→ Task goal: Going through the material below, please gather all lines with the word "soft" in them.

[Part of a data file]
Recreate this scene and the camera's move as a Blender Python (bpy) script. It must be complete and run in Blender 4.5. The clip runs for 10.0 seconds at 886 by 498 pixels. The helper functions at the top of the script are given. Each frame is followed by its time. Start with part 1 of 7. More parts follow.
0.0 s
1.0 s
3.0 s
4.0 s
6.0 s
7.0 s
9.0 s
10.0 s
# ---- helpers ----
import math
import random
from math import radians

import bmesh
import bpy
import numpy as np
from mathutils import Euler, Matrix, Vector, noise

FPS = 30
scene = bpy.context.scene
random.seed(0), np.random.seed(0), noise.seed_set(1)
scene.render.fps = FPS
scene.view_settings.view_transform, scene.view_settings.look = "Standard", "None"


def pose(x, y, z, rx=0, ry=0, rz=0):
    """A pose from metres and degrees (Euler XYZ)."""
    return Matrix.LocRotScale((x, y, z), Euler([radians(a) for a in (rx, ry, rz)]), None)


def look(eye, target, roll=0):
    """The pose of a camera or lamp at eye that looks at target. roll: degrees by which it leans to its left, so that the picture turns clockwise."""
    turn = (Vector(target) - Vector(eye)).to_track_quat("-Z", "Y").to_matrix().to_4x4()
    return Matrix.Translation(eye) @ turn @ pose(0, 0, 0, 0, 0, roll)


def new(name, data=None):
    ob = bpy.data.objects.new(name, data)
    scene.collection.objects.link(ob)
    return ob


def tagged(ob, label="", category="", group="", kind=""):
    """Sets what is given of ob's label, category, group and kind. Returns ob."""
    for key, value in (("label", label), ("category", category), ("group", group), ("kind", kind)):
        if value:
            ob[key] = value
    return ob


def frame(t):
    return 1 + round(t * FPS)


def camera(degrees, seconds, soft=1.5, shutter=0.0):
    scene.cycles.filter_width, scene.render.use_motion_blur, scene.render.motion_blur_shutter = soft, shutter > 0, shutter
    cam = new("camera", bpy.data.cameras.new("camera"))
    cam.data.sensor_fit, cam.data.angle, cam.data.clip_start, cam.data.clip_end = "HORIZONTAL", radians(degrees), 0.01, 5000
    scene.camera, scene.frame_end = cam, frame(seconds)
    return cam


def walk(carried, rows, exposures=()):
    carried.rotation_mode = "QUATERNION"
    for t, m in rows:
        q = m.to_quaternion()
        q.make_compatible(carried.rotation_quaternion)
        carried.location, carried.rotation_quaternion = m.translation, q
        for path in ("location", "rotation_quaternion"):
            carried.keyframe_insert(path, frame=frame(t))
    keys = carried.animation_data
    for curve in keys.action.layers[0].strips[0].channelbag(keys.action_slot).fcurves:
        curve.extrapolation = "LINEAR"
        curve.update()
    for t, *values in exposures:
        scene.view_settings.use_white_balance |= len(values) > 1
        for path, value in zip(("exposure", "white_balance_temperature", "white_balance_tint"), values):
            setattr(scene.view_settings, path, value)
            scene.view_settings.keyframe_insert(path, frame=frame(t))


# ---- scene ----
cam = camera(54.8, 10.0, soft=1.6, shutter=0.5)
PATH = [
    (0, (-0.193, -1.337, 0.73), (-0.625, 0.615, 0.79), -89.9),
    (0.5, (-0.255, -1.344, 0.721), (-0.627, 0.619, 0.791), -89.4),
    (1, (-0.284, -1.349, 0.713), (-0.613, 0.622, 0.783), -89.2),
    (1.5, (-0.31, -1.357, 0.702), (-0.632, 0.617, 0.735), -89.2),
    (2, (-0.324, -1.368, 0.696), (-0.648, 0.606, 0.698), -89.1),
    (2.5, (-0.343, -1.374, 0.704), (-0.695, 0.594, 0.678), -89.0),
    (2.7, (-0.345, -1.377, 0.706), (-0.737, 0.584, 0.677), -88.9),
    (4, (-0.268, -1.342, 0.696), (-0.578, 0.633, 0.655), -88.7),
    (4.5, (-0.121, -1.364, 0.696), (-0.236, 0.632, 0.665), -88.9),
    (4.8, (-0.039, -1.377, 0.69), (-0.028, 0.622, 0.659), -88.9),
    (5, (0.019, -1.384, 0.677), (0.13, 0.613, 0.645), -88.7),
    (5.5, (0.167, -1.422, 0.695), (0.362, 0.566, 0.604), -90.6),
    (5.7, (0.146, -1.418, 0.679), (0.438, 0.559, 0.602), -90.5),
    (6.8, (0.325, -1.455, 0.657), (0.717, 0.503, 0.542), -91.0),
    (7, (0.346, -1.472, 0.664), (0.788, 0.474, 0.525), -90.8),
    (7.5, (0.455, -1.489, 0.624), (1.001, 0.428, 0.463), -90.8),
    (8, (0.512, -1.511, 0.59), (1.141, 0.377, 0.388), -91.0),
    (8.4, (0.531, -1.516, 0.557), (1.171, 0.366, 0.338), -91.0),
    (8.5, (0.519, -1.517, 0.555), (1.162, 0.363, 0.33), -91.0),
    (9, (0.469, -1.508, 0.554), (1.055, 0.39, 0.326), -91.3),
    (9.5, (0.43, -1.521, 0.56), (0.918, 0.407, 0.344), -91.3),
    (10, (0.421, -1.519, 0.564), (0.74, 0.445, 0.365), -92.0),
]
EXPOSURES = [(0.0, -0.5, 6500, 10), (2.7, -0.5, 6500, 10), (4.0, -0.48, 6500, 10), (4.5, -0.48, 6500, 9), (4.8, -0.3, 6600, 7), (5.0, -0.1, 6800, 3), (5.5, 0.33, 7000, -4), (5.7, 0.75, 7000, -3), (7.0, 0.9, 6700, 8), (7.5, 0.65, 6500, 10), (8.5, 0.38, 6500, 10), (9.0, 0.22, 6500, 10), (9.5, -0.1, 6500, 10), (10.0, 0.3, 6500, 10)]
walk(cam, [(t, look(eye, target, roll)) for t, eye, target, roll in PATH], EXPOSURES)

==

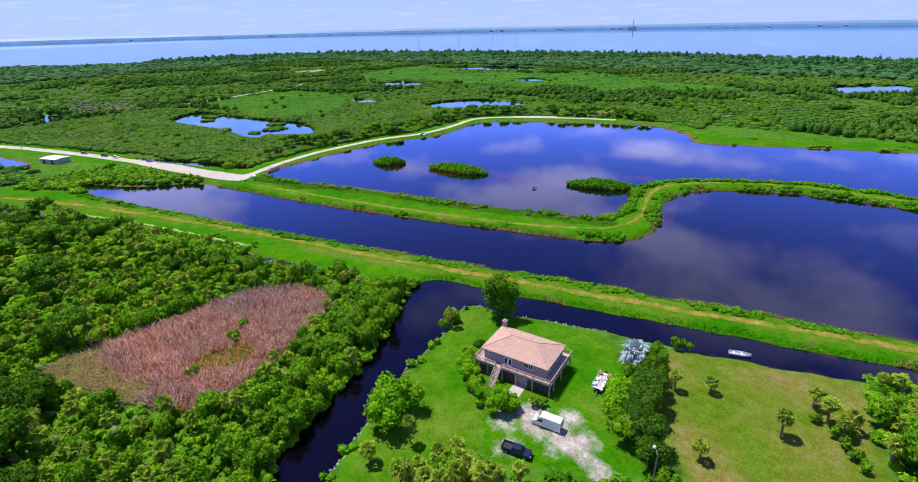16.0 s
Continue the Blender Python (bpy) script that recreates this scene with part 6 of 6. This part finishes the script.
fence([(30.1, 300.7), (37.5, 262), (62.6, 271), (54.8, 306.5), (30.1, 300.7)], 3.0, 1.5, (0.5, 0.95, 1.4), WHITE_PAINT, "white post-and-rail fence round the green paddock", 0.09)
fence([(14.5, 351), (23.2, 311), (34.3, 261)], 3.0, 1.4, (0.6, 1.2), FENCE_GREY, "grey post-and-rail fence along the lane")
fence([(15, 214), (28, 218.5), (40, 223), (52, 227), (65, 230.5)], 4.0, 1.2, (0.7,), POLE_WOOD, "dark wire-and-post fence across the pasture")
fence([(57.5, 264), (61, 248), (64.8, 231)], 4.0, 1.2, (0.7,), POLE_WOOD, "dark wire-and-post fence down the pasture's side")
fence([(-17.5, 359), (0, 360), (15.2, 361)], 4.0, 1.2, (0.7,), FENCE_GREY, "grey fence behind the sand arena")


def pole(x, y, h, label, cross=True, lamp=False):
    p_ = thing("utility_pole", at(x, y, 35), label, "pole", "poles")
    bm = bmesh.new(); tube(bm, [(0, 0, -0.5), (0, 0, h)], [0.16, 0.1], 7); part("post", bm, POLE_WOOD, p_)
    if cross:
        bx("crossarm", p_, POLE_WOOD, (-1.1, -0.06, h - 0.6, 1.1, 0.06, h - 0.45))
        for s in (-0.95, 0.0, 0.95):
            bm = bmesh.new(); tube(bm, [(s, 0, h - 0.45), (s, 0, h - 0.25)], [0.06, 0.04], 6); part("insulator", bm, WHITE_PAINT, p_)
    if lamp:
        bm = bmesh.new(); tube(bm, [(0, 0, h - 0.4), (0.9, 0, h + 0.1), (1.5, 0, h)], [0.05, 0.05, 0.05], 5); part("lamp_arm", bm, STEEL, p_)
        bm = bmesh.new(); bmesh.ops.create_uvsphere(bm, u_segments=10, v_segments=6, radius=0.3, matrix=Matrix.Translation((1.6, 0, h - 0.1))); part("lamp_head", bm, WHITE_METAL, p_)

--

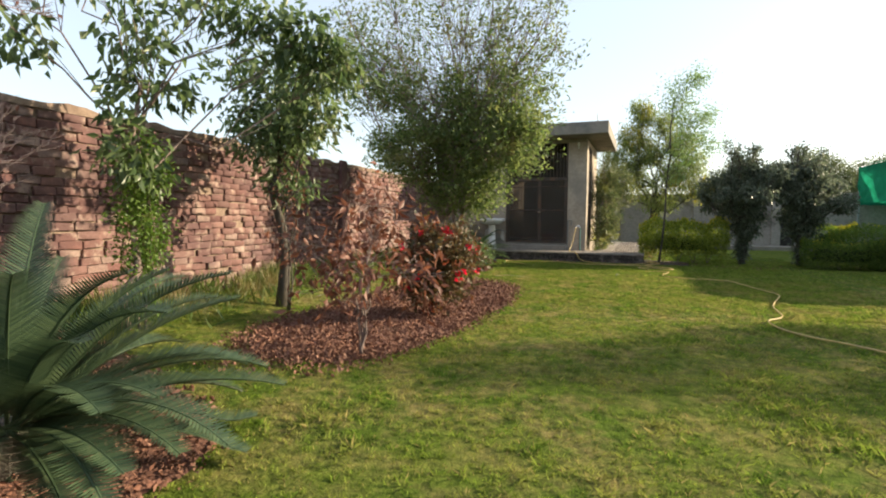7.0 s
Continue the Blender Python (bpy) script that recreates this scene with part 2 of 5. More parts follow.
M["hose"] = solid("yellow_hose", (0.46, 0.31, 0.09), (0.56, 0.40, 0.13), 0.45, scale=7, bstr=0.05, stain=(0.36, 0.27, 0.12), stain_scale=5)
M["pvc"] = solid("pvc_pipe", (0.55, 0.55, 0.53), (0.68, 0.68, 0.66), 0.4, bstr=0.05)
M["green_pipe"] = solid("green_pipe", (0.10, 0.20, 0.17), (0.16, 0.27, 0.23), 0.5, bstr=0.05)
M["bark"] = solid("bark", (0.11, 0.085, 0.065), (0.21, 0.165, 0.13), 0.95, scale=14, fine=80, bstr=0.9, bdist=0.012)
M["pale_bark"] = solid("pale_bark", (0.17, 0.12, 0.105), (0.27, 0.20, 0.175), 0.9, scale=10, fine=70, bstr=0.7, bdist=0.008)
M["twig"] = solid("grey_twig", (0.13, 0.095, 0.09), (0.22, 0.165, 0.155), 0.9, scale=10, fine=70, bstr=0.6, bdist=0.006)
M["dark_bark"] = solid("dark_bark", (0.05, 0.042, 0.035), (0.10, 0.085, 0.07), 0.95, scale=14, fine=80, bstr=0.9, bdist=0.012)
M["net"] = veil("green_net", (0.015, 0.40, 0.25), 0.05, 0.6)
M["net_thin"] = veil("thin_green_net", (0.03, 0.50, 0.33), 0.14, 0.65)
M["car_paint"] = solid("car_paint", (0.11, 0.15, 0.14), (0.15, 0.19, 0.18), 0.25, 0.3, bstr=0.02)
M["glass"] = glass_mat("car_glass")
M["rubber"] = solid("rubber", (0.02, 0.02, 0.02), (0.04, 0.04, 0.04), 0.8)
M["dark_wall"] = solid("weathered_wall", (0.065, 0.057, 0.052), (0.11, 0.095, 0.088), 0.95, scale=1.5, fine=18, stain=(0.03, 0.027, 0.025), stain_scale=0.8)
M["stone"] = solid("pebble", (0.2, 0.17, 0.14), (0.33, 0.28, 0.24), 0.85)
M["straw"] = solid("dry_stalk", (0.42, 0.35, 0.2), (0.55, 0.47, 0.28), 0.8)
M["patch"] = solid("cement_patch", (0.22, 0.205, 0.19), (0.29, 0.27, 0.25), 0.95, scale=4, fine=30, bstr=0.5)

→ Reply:
def camera(degrees, seconds, soft=1.5, shutter=0.0):
    scene.cycles.filter_width, scene.render.use_motion_blur, scene.render.motion_blur_shutter = soft, shutter > 0, shutter
cam = camera(54.8, 10.0, soft=1.6, shutter=0.5)